Rodgers piled on four goals – three coming in the final 10 minutes – in a 5-2 route of Rosemount only to suffer a 3-1 loss at Kalamunda a week later. Bunbury finished the regular season on a high with another Rodgers hat-trick and a thunderous long-range strike by O’Connell the highlights of a 4-0 thrashing of Balga.

At the end of 22 home and away games Wanneroo sat atop Division Four with 37 points, Balga (35) were second and Bunbury (26) third by way of superior goal difference over Dianella. Rodgers was awarded the competitions golden boot after putting away 30 of the 51 goals scored by Bunbury.

Hopes of Top Four Cup glory were dashed when Dianella struck late to claim their semi-final 2-1. And on the day Bunbury was declared a City, East Perth Vardar spoiled the party by defeating the home side 3-1 in the final of the Bunbury Carnival, an annual tournament that featured local teams alongside those from the metropolitan area.

Bunbury City’s history-making squad of 1979 featured the talents of Steve Hickman, Vern Humble, Tony D’Ascanio, Bob Spencer, Dave Ashworth, P.Cunningham, Hugh Thomas, Colin James, Paul Whincup, John O’Connell, Alan Migliore, Bruno Calabrese, Dave Jacombs, John Voorn, Julian Cantoni, Peter Quinn, Wayne Richards, Steve Blake, Peter Self and Steve Rodgers.

1980 Bunbury City Team

O’Connell would lead Bunbury through their first three seasons of semi-professional football. The club won Division Four at the second attempt and in 1981 became the first team from the south-west to collect silverware at the Bunbury Carnival.

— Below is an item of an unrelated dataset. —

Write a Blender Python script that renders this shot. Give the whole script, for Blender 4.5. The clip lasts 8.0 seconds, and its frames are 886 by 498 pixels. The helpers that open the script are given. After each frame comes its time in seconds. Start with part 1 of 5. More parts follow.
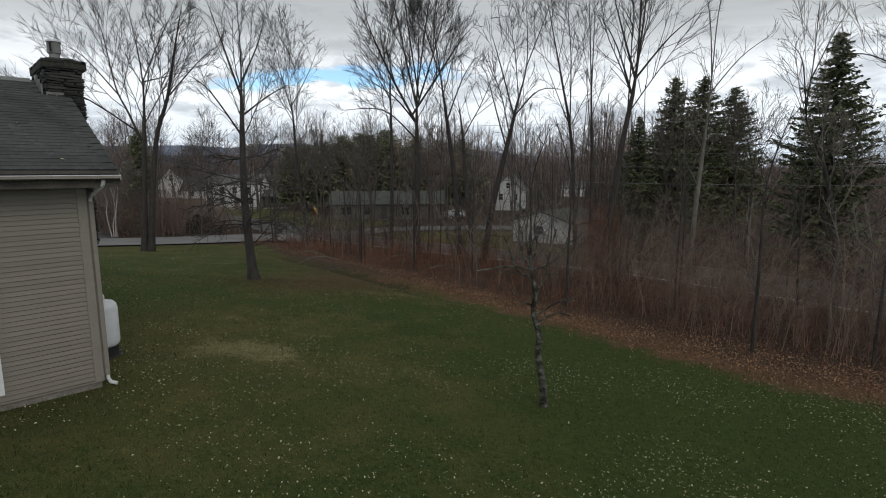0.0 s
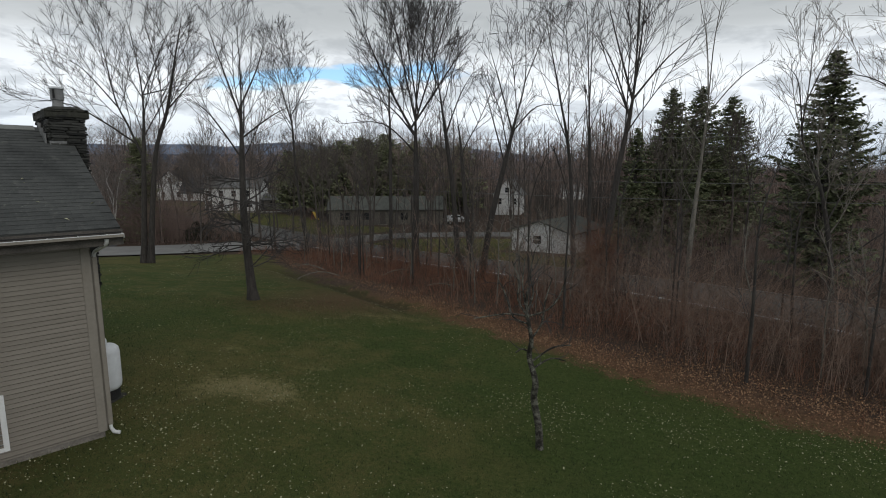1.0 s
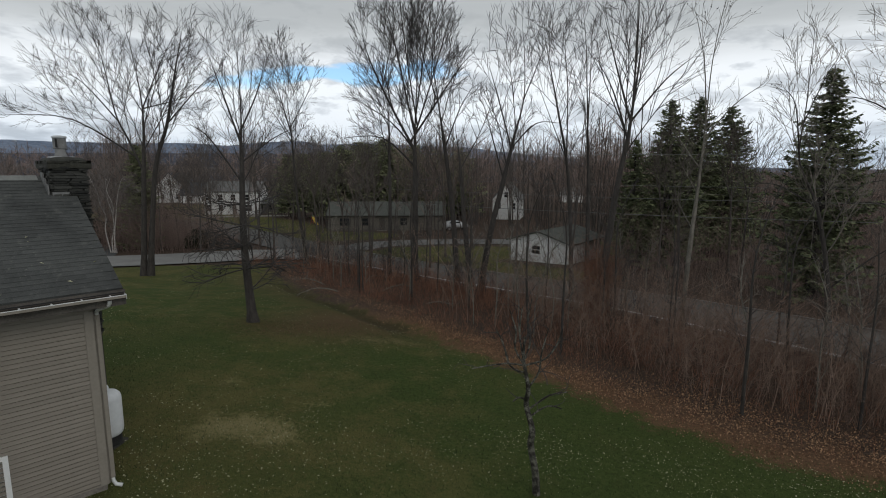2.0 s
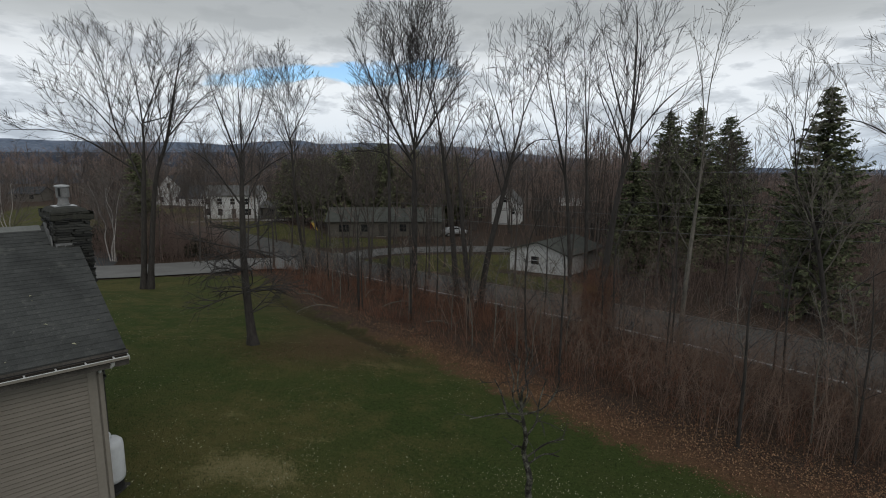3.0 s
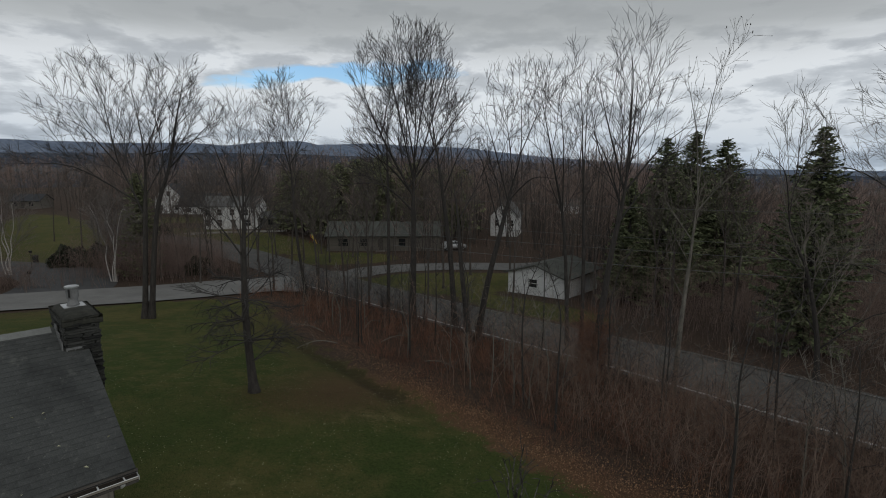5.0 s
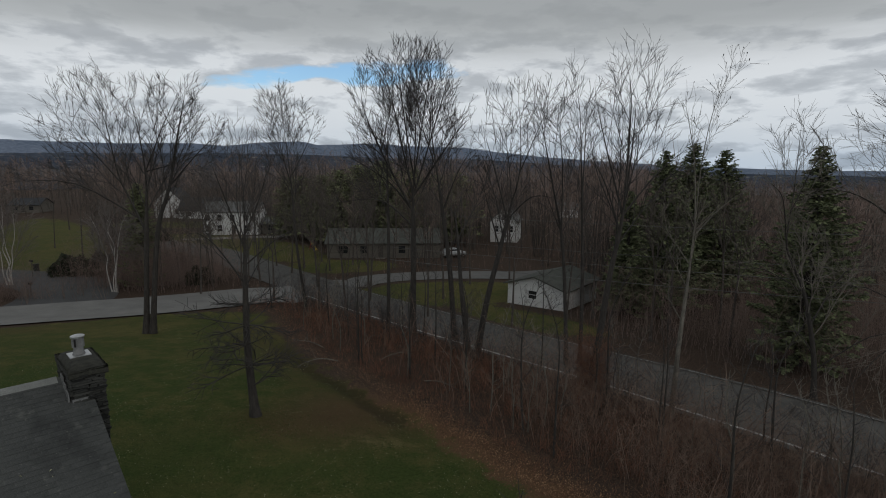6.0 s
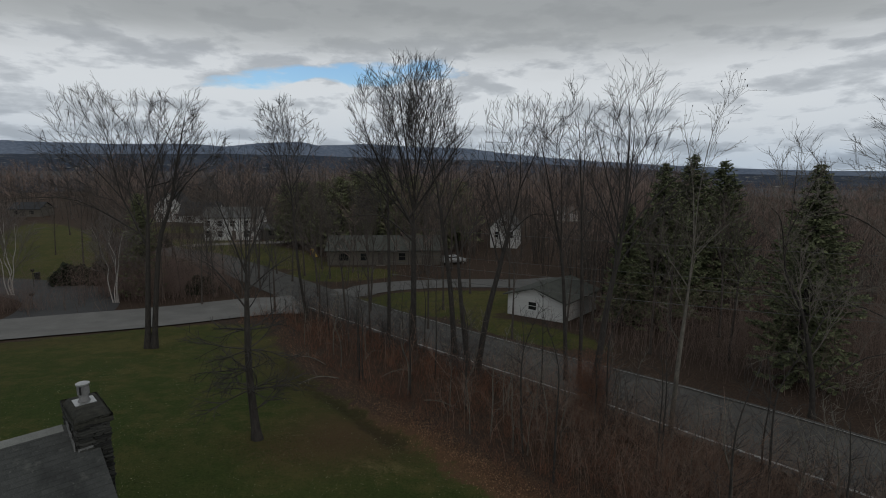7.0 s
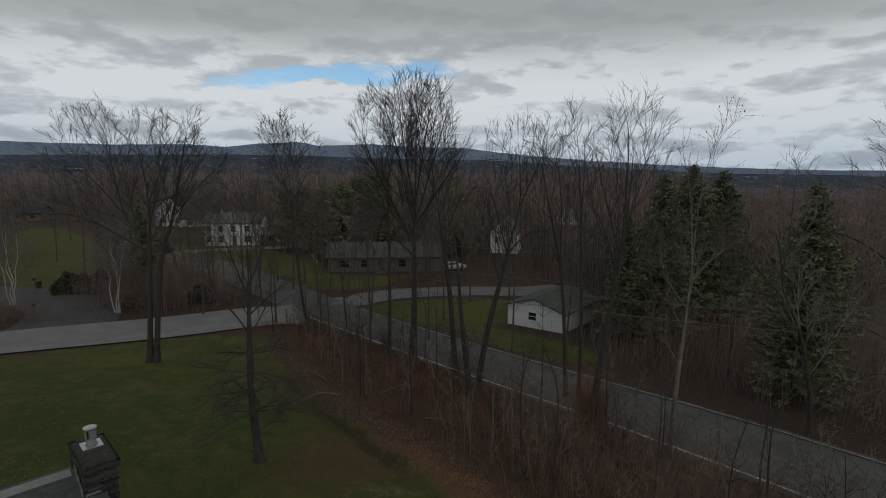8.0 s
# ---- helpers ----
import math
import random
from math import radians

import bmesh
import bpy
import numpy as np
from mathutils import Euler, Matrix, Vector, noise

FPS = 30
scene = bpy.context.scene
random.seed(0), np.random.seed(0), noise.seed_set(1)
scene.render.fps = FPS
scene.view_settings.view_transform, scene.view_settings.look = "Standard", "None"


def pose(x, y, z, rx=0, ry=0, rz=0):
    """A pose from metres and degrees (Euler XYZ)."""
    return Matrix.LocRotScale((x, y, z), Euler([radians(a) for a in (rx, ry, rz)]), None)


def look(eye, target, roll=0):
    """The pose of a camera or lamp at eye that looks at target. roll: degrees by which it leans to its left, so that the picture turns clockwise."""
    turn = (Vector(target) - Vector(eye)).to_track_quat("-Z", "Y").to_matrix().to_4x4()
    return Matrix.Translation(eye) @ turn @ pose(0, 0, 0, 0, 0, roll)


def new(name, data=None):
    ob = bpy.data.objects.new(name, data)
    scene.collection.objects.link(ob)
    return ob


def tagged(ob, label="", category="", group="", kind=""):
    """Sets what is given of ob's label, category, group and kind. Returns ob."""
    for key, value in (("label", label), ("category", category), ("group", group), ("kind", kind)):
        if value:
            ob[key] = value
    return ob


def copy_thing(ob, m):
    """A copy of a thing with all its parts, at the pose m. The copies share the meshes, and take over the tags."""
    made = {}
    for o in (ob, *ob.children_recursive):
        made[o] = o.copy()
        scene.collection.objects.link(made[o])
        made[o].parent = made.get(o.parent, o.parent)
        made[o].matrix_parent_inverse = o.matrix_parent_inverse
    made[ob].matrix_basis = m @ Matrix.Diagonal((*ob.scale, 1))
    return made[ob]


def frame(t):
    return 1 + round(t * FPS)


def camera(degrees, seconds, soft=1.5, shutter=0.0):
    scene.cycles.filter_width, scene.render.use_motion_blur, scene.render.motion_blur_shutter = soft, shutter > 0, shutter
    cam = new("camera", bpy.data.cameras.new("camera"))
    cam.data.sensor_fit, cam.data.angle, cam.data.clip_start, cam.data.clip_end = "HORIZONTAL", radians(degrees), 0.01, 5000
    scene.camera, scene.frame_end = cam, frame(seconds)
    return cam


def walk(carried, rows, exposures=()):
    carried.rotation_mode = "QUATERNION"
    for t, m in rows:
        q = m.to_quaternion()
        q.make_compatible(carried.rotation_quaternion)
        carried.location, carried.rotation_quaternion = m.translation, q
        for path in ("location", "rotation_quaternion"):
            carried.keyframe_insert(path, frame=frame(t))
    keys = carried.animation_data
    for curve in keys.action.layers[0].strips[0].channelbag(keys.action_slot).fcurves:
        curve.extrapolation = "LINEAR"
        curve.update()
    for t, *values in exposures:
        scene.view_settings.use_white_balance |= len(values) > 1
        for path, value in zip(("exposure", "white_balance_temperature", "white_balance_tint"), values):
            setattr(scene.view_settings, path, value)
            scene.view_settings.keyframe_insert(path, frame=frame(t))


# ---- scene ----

Bunbury competed strongly in the third tier for several seasons only to suffer relegation in 1986, just weeks before winning their second Bunbury Carnival. After placing seventh in Division Four in 1987, they made the difficult decision to withdraw from metropolitan competition due to a declining player numbers and dwindling financial resources.

Back with the South West Soccer Association, Bunbury added three further Division One championships (1988, 1989, 1992) plus a third Bunbury Carnival title (1988) to their trophy cabinet. The club disbanded in early 1993 with the rare distinction of being League Champions in both their first and final seasons.

Over the past three decades the foundations laid by Bunbury City have been built on significantly. In 1990 Bunbury Tricolore entered the metropolitan amateur Division Three and following a trio of promotions were rewarded with a spot in the Premier Division for 1993, when they re-badged as Bunbury United.

That club gained State League status the following year and a 1996 merger with inner-city outfit Ashfield had them compete under the Ashfield/Bunbury moniker for five seasons. The highlight of that period arrived in the form of the 1998 Division One championship and two seasons in the Premier League.

Emerging from the ashes of the union were South West Phoenix. They played semi-professionally between 2001 and 2018, collecting the 2011 Division One title (as Bunbury Forum Force) and played top flight football the following two winters. Phoenix returned to the amateur Premier League in 2020 and will this season line-up in Division Two.